If the facility term ends and refinancing is unavailable, the loan technically becomes repayable. In practice, most lenders work with borrowers to find a workable solution: extending the existing facility on revised terms, restructuring repayments, or in some cases requiring additional security or a partial paydown. The outcome usually depends on the borrower’s position and the lender’s view of the underlying deal. Planning refinancing 6 to 12 months ahead of maturity significantly reduces this risk.

7. Do annual reviews mean the lender can terminate the loan at any time?
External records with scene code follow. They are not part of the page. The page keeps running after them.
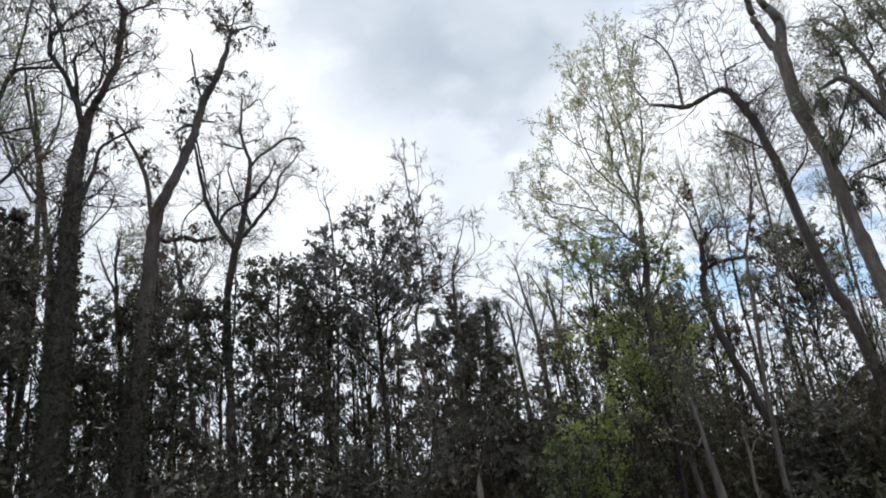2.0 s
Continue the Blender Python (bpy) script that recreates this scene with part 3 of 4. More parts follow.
tree((-5.59, 17.64), 18.2, [(0.0, -0.1, 0.136), (-0.08, 2.5, 0.122), (-0.19, 5.01, 0.116), (-0.27, 6.59, 0.112), (-0.26, 7.26, 0.097)], limbs, crook=1.5, label='bare many-stemmed tree with fine curling twigs', clumps=40, branches=140, twigs=1500, reach=0.68, up=0.1, girth=1.0, seed=53)

limbs = []
limbs.append([(0.02, 7.85, 0.033), (0.03, 8.56, 0.034), (0.01, 9.3, 0.026), (0.14, 10.04, 0.026), (0.42, 10.4, 0.017), (0.69, 10.46, 0.013)])
limbs.append([(-0.09, 9.69, 0.026), (0.16, 10.43, 0.017), (0.14, 11.22, 0.018), (0.15, 11.82, 0.013)])
limbs.append([(-0.18, 10.37, 0.017), (-0.49, 10.02, 0.017), (-0.74, 10.24, 0.013), (-0.8, 10.53, 0.009)])
limbs.append([(-0.09, 9.13, 0.017), (0.42, 9.54, 0.017), (0.54, 9.9, 0.009)])
limbs.append([(-0.21, 11.26, 0.018), (-0.46, 11.39, 0.013), (-0.63, 11.51, 0.009)])
limbs.append([(-0.08, 8.49, 0.025), (-0.43, 8.8, 0.017), (-0.65, 9.19, 0.013), (-0.73, 9.66, 0.009)])
limbs.append([(0.02, 7.85, 0.021), (0.46, 8.3, 0.017), (0.68, 8.68, 0.008)])
tree((-0.42, 18.5), 1.4, [(0.0, -0.1, 0.083), (-0.16, 3.0, 0.072), (-0.32, 6.01, 0.064), (-0.19, 6.66, 0.065), (-0.01, 7.33, 0.058), (0.02, 7.85, 0.05), (-0.08, 8.49, 0.042), (-0.09, 9.13, 0.043), (-0.09, 9.69, 0.034), (-0.18, 10.37, 0.026), (-0.21, 11.26, 0.022), (-0.18, 11.96, 0.013)], limbs, crook=2.0, label='thin pale bare tree with an open feathery top', branches=85, twigs=620, fine=2, curl=4, stout=1.5, reach=0.5, up=0.12, droop=0.08, girth=0.55, wood=BARK_GREY, seed=60)

limbs = []
limbs.append([(0.1, 7.63, 0.043), (-0.23, 7.43, 0.035), (-0.59, 7.31, 0.035), (-0.96, 7.15, 0.026)])
limbs.append([(0.13, 7.9, 0.035), (0.3, 8.43, 0.026), (0.51, 8.98, 0.027), (0.65, 9.44, 0.018)])
limbs.append([(0.13, 7.71, 0.035), (0.48, 8.04, 0.026), (0.78, 8.28, 0.022), (0.91, 8.64, 0.018), (0.95, 9.7, 0.013)])
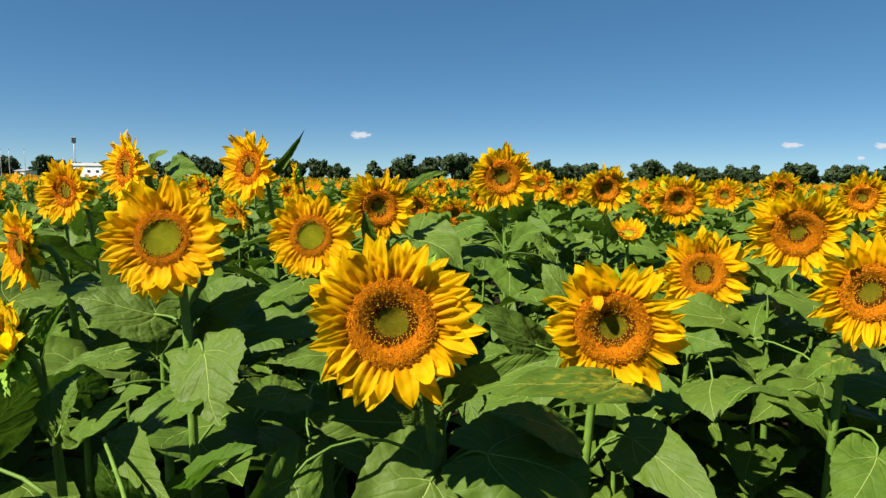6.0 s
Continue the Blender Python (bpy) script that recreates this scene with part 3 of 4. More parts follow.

For committed term loans, annual reviews are usually monitoring exercises rather than termination triggers. The lender can adjust pricing, add conditions, or require additional information, but they cannot generally call the loan in unless a specific event of default has occurred (such as a missed payment or a breach of covenants). For on-demand facilities such as overdrafts and some lines of credit, the lender has broader rights to require repayment, which is why these products are not suited to long-term property funding.

The Bottom Line

Commercial property loan terms in Australia typically combine a facility term of 5 to 15 years with an amortisation schedule of 15 to 25 years, plus periodic reviews that keep the deal under active monitoring. The combination produces lower repayments than a shorter amortisation while preserving the lender’s ability to reassess the loan along the way. Understanding the difference between facility term and amortisation, and matching both to the borrower’s plans for the property, is one of the higher-impact structural decisions in commercial finance.

For most buyers, the smartest approach is to map the term decision against the realistic holding period for the property, the cash flow position, the rate outlook, and the planned exit strategy. A facility that fits the borrower’s situation, with a clear plan for what happens at review points and at the end of the term, will usually outperform a sharper rate on a structure that creates friction along the way.